## Begin Records shown

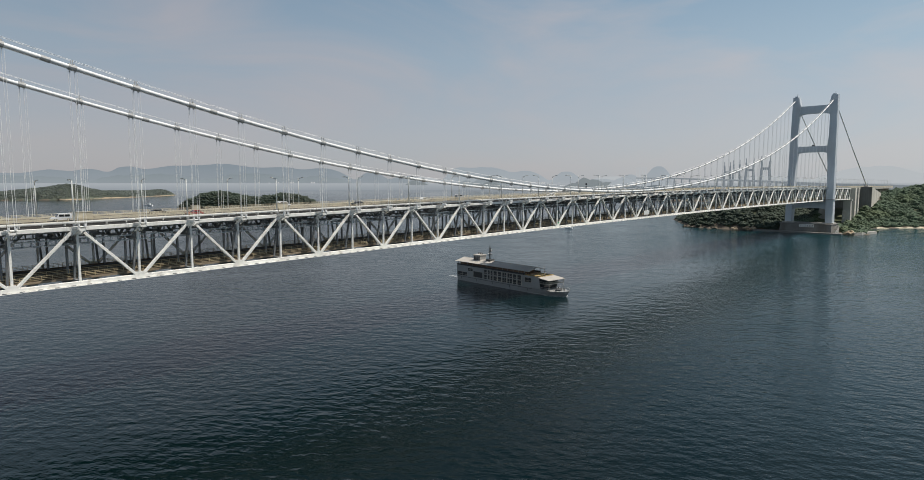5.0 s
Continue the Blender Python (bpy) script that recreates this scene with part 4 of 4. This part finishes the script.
def ship():
    s = thing("passenger_ship", "silver-grey three-deck hotel ship with a shallow gabled roof, under way", "ship", pose(-16.2, 173.4, 0, 0, 0, -4.1) @ Matrix.Scale(0.915, 4))
    # hull: stations from stern to bow
    st = [(-40.0, 6.3, 6.6, 0.0), (-30, 6.6, 6.85, 0), (10, 6.6, 6.85, 0), (22, 6.1, 6.85, 0), (29, 4.9, 6.5, 0.2), (34, 3.2, 5.5, 0.6), (37.5, 1.5, 3.9, 1.1), (39.8, 0.4, 2.1, 1.6), (40.8, 0.08, 0.8, 2.0)]
    b = Build()
    for x, w0, w1, up in st:
        low = 3.4 - 0.9 * max(0.0, min(1.0, (x - 24) / 8)) + 0.5 * max(0.0, (x - 34) / 7)
        b.v += [(x - up, -w0, -1.5), (x - up * 0.5, -w0, 0.4), (x, -w1, low), (x, w1, low), (x - up * 0.5, w0, 0.4), (x - up, w0, -1.5)]
    for i in range(len(st) - 1):
        b.f += [(6 * i + j, 6 * i + (j + 1) % 6, 6 * i + 6 + (j + 1) % 6, 6 * i + 6 + j) for j in range(6)]
    b.f += [tuple(reversed(range(6))), tuple(6 * (len(st) - 1) + j for j in range(6))]
    hull = part("hull", b, HULL, s)
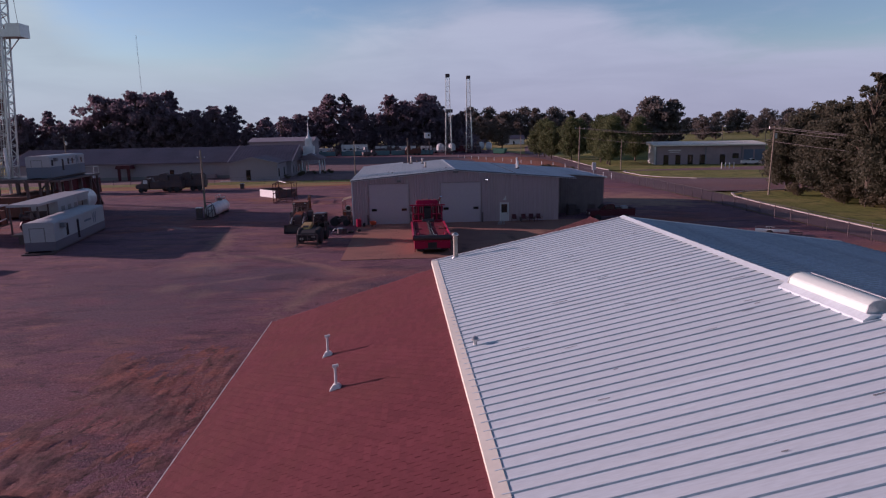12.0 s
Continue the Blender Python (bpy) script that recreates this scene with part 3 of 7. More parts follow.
def kerb(points, label):
    s = Shape()
    for (x0, y0), (x1, y1) in zip(points, points[1:]):
        d = Vector((x1 - x0, y1 - y0, 0)).normalized()
        nrm = Vector((-d.y, d.x, 0)) * 0.18
        z0, z1 = ground_z(x0, y0), ground_z(x1, y1)
        a, b, c, e = Vector((x0, y0, 0)) - nrm, Vector((x1, y1, 0)) - nrm, Vector((x1, y1, 0)) + nrm, Vector((x0, y0, 0)) + nrm
        s.add([(a.x, a.y, z0), (b.x, b.y, z1), (c.x, c.y, z1), (e.x, e.y, z0), (a.x, a.y, z0 + 0.17), (b.x, b.y, z1 + 0.17), (c.x, c.y, z1 + 0.17), (e.x, e.y, z0 + 0.17)],
              [(0, 3, 2, 1), (4, 5, 6, 7), (0, 1, 5, 4), (1, 2, 6, 5), (2, 3, 7, 6), (3, 0, 4, 7)])
    return solid("kerb", s, m_kerb, label, "kerb", "structure")


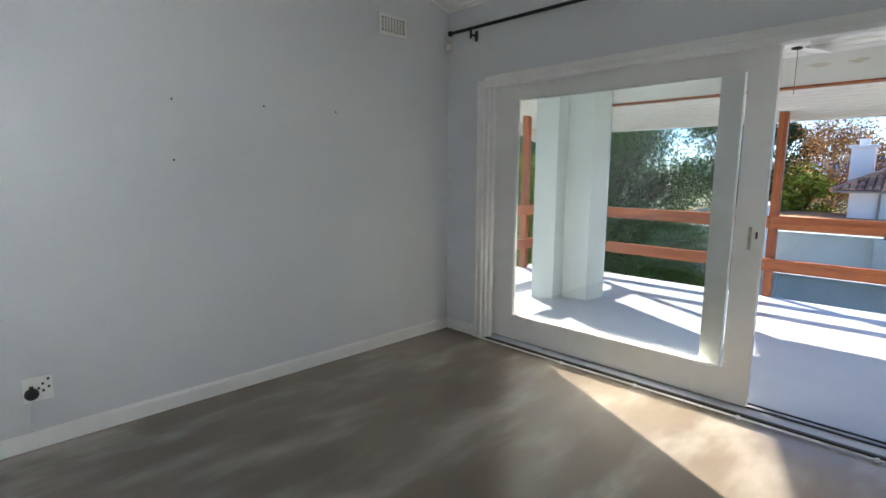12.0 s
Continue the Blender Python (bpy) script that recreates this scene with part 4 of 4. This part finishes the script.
tiled_slope("roof_slope", [(7.75, EZ), (3.7, 2.85), (1.95, 1.98), (0.75, 1.98), (-2.3, EZ)], HY, 0.5, house)
tiled_slope("lower_roof_slope", [(9.1, -1.6), (8.3, -0.75), (-1.75, -0.75), (-2.9, -1.6)], HY + 1.9, 0.45, house)
bm = bmesh.new()
f = [bm.verts.new(p) for p in ((7.75, HY, EZ - 0.03), (3.7, HY - 4.1, 2.82), (3.7, HY - 6, 2.82), (7.75, HY - 9, EZ - 0.03))]
bm.faces.new(f)
f = [bm.verts.new(p) for p in ((-2.3, HY, EZ - 0.03), (0.75, HY - 2.4, 1.95), (0.75, HY - 6, 1.95), (-2.3, HY - 9, EZ - 0.03))]
bm.faces.new(f)
part("roof_back", bm, TILE, house)
for a, b in (((7.75, HY, EZ), (3.7, HY - 4.14, 2.85)), ((3.7, HY - 4.14, 2.85), (1.95, HY - 2.4, 1.98)), ((1.95, HY - 2.4, 1.98), (0.75, HY - 2.4, 1.98)), ((0.75, HY - 2.4, 1.98), (-2.3, HY, EZ)),
             ((8.3, HY + 0.01, -0.75), (9.1, HY + 1.9, -1.6)), ((-1.75, HY + 0.01, -0.75), (-2.9, HY + 1.9, -1.6))):
    bm = bmesh.new()
    a, b = Vector(a), Vector(b)
    n = max(3, int((b - a).length / 0.36))
    for k in range(n):
        rod(bm, a + (b - a) * (k / n), a + (b - a) * ((k + 1.08) / n), 0.12, 0.105, 8)
    part("ridge_tiles", bm, TILE, house, "row of clay ridge tiles")
boxes("gutter", SHUTTER, (-2.3, 7.7, HY + 0.03, HY + 0.11, EZ - 0.10, EZ - 0.02), parent=house, label="dark gutter along the eaves")
boxes("gutter", SHUTTER, (-2.9, 9.1, HY + 1.93, HY + 2.0, -1.70, -1.62), parent=house)


# ---- plants ----
def leaves(bm_data, centre, radius, count, size, rr, droop=0.0, squash=1.0):
    verts, faces = bm_data
    for _ in range(count):
        while True:
            p = Vector((rr.uniform(-1, 1), rr.uniform(-1, 1), rr.uniform(-1, 1)))
            if 0.25 < p.length < 1:
                break
        c = Vector(centre) + Vector((p.x * radius, p.y * radius, p.z * radius * squash))
        d = Vector((rr.gauss(0, 1), rr.gauss(0, 1), rr.gauss(0, 0.7) - droop)).normalized()
        s = d.cross(Vector((rr.gauss(0, 1), rr.gauss(0, 1), rr.gauss(0, 1)))).normalized()
        l, w = size * rr.uniform(0.7, 1.4), size * rr.uniform(0.28, 0.5)
        k = len(verts)
        verts += [tuple(c - d * l / 2), tuple(c + s * w / 2), tuple(c + d * l / 2), tuple(c - s * w / 2)]
        faces.append((k, k + 1, k + 2, k + 3))


def tree(name, at, height, spread, mat, label, seed, count=5000, size=0.22, clumps=26, droop=0.0, trunk=0.2, crown_low=0.25, bark=BARK, puff=1.0):
    rr = random.Random(seed)
    t = thing(name, at, label, "tree")
    base = Vector(at)
    bm = bmesh.new()
    top = base + Vector((rr.uniform(-0.3, 0.3), rr.uniform(-0.3, 0.3), height * 0.75))
    rod(bm, base, base + (top - base) * 0.5, trunk, trunk * 0.65, 10)
    rod(bm, base + (top - base) * 0.48, top, trunk * 0.66, trunk * 0.2, 8)
    data = ([], [])
    for i in range(clumps):
        a, h = rr.uniform(0, math.tau), rr.uniform(crown_low, 1.0)
        r = spread * math.sqrt(max(0.08, 1 - ((h - 0.5) / 0.62) ** 2)) * rr.uniform(0.35, 1.0)
        c = base + Vector((math.cos(a) * r, math.sin(a) * r, height * h * 0.95))
        start = base + (top - base) * min(0.95, h * 0.8)
        rod(bm, start, c, trunk * 0.22, trunk * 0.05, 6)
        leaves(data, c, spread * rr.uniform(0.22, 0.42) * puff, count // clumps, size, rr, droop, rr.uniform(0.6, 1.1))
    part("trunk", bm, bark, t, "brown trunk with limbs")
    me = bpy.data.meshes.new("crown")
    me.from_pydata(data[0], [], data[1])
    me.materials.append(mat)
    c = new("crown", me)
    c.parent = t
    c.matrix_parent_inverse = t.matrix_basis.inverted()
    return t


def bare_tree(at, height, seed, label, mat=PALEBARK):
    rr = random.Random(seed)
    t = thing("bare_tree", at, label, "tree", "bare young trees")
    bm = bmesh.new()

    def grow(p, d, length, r, depth):
        q = p + d * length
        rod(bm, p, q, r, r * 0.7, 5)
        if depth == 0:
            return
        for _ in range(3 if depth > 2 else 4):
            nd = (d + Vector((rr.gauss(0, 0.42), rr.gauss(0, 0.42), rr.gauss(0.15, 0.25)))).normalized()
            grow(p + d * length * rr.uniform(0.55, 1.0), nd, length * rr.uniform(0.5, 0.75), r * 0.6, depth - 1)

    grow(Vector(at), Vector((0, 0, 1)), height * 0.42, height * 0.0085, 4)
    part("trunk", bm, mat, t)
    return t


tree("tree", (11.9, -15.0, GR), 6.4, 3.0, LEAF, "large drooping green tree beyond the balcony", 11, 110000, 0.085, 230, 1.3, 0.28, 0.08, puff=0.72)
tree("tree", (16.0, -14.0, GR), 6.2, 3.2, LEAF, "broad green tree with hanging foliage", 12, 90000, 0.09, 190, 1.1, 0.28, 0.10, puff=0.72)
tree("tree", (13.0, -30.0, GR), 8.4, 2.6, LEAFD, "dark green pine-like tree", 13, 24000, 0.17, 60, 0.2, 0.25, 0.3)
tree("tree", (12.0, -37.0, GR), 7.8, 2.0, LEAFD, "dark green tree in the distance", 14, 11000, 0.22, 40, 0.0, 0.2, 0.4)
tree("tree", (8.6, -34.0, GR), 7.5, 2.9, LEAFO, "autumn tree with sparse orange leaves", 15, 13000, 0.17, 120, 0.0, 0.18, 0.35, PALEBARK)
tree("tree", (9.6, -30.5, GR), 4.7, 1.7, LEAFY, "yellow-green shrub tree behind the gate pillar", 16, 4500, 0.24, 24, 0.0, 0.14, 0.3)
tree("tree", (-4.3, -31.0, GR), 7.3, 2.2, LEAF, "dense dark tree beside the house", 17, 24000, 0.22, 70, 0.0, 0.25, 0.10)
tree("tree", (-2.0, -48.0, GR), 7.6, 1.6, LEAF, "tree behind the tiled roof", 18, 8000, 0.25, 36, 0.0, 0.2, 0.4)
tree("tree", (-3.2, -30.5, GR), 5.3, 1.2, LEAFY, "light green tree beside the house", 19, 2500, 0.2, 16, 0.0, 0.14, 0.5)
tree("tree", (12.4, -10.2, GR), 4.9, 1.9, LEAFY, "yellow-green leafy tree close to the balcony", 20, 40000, 0.085, 110, 0.3, 0.16, 0.15, puff=0.6)
tree("tree", (19.5, -9.5, GR), 7.5, 2.8, LEAFD, "tall dark tree beyond the side railing", 21, 30000, 0.14, 46, 0.3, 0.25, 0.2)
tree("bush", (9.6, -15.6, GR), 1.7, 1.0, LEAFY, "low bright green bush at the wall", 22, 2600, 0.12, 14, 0.0, 0.06, 0.3)
bare_tree((3.55, -15.9, GR), 4.2, 31, "leafless young tree in front of the garden wall")
bare_tree((1.45, -15.9, GR), 4.4, 32, "leafless young tree beside the garden wall")
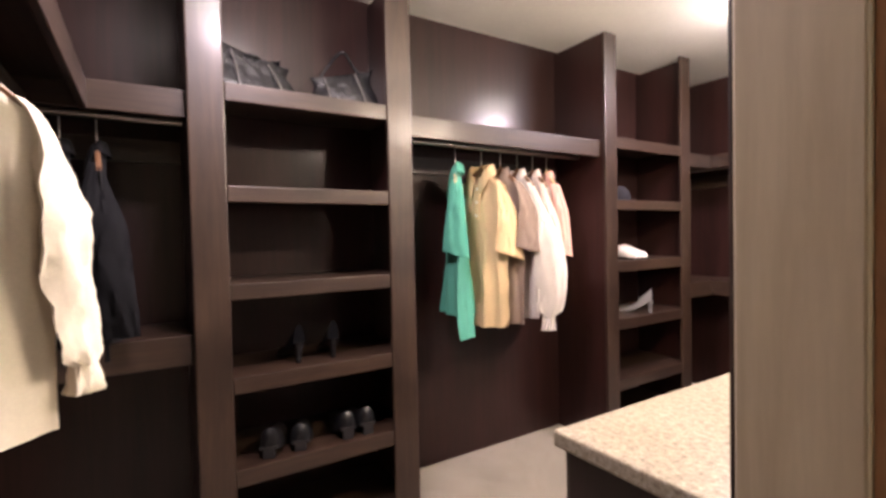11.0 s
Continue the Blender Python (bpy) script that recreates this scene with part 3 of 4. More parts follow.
def hanger(parent, material, span=0.2, drop=0.085, bar=False, bow=1.5):
    hook = bmesh.new()
    pts = [(0, 0, -0.085), (0, 0, -0.050), (0, 0, -0.012)] + [(0.016 * math.sin(a), 0, 0.0175 - 0.016 * math.cos(a)) for a in [0.35 + k * 0.5 for k in range(8)]]
    part("hook", tube(hook, pts, 0.0026, 8), NICKEL, parent, "metal hook", True)
    bm = bmesh.new()
    rings = []
    for k in range(-8, 9):
        u = k / 8
        x = u * span
        z = -0.104 - drop * abs(u) ** bow
        h = 0.016 * (1 - 0.45 * abs(u)) + 0.034 * math.exp(-(u / 0.10) ** 2)
        d = 0.007
        rings.append([Vector((x, -d, z - h)), Vector((x, d, z - h)), Vector((x, d, z + h * 0.4)), Vector((x, 0, z + h * 0.7)), Vector((x, -d, z + h * 0.4))])
    part("hanger_arm", loft(bm, rings), material, parent, "wooden hanger", True)
    if bar:
        part("trouser_bar", tube(bmesh.new(), [(-span * 0.9, 0, -0.104 - drop - 0.004), (span * 0.9, 0, -0.104 - drop - 0.004)], 0.006), material, parent, "", True)


def ring_at(a, b, z, n, fold, ph, cx=0.0, cy=0.0, k=7):
    """A flattened ring of cloth: creased at both sides, with folds that run down it."""
    out = []
    for i in range(n):
        t = 2 * math.pi * i / n
        c, s = math.cos(t), math.sin(t)
        tri = 1 - 2 * math.acos(max(-1, min(1, c))) / math.pi
        x = a * (0.72 * tri + 0.28 * c)
        w = 1 + fold * (math.sin(k * t + ph + 0.5 * math.sin(3 * z)) + 0.5 * math.sin((k + 4) * t + 2.1 * ph + z * 1.5))
        low = smooth_step((-z - 0.13) / 0.22)
        crease = 0.35 - abs(noise.noise(Vector((x * 17 + z * 5 + ph, s * 1.7, z * 2.2 - x * 4))))
        wr = noise.noise(Vector((x * 10 + ph, s * 2, z * 1.7))) * 0.013 + crease * 0.013 * low + noise.noise(Vector((x * 34, s * 3 + ph, z * 11))) * 0.002
        out.append(Vector((x + cx + wr * 0.3, s * b * w + cy + wr * min(1, b / 0.03), z)))
    return out


def smooth_step(v):
    v = max(0.0, min(1.0, v))
    return v * v * (3 - 2 * v)


def neck_dip(x, s, depth):
    return depth * math.exp(-(x / 0.036) ** 2) if s < 0 else 0.0


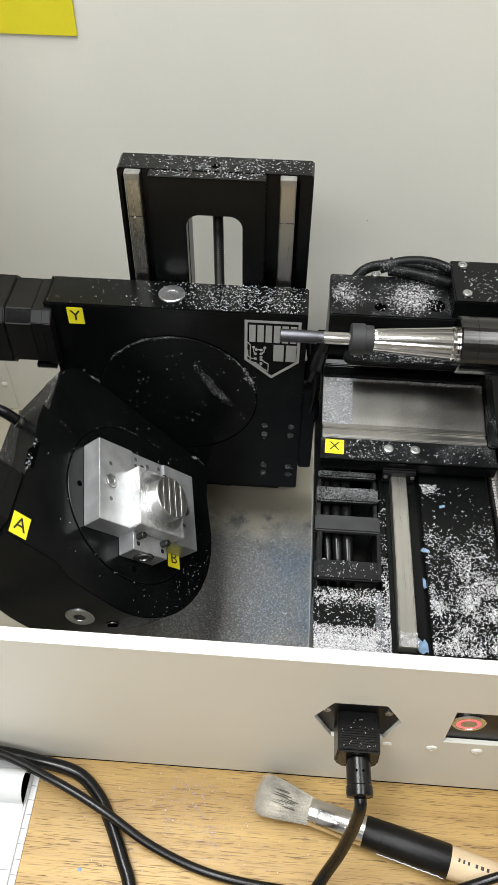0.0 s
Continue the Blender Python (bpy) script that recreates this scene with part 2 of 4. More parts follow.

## End Records shown

Only the number is wanted: how many lines of the material contain the word "this"?

5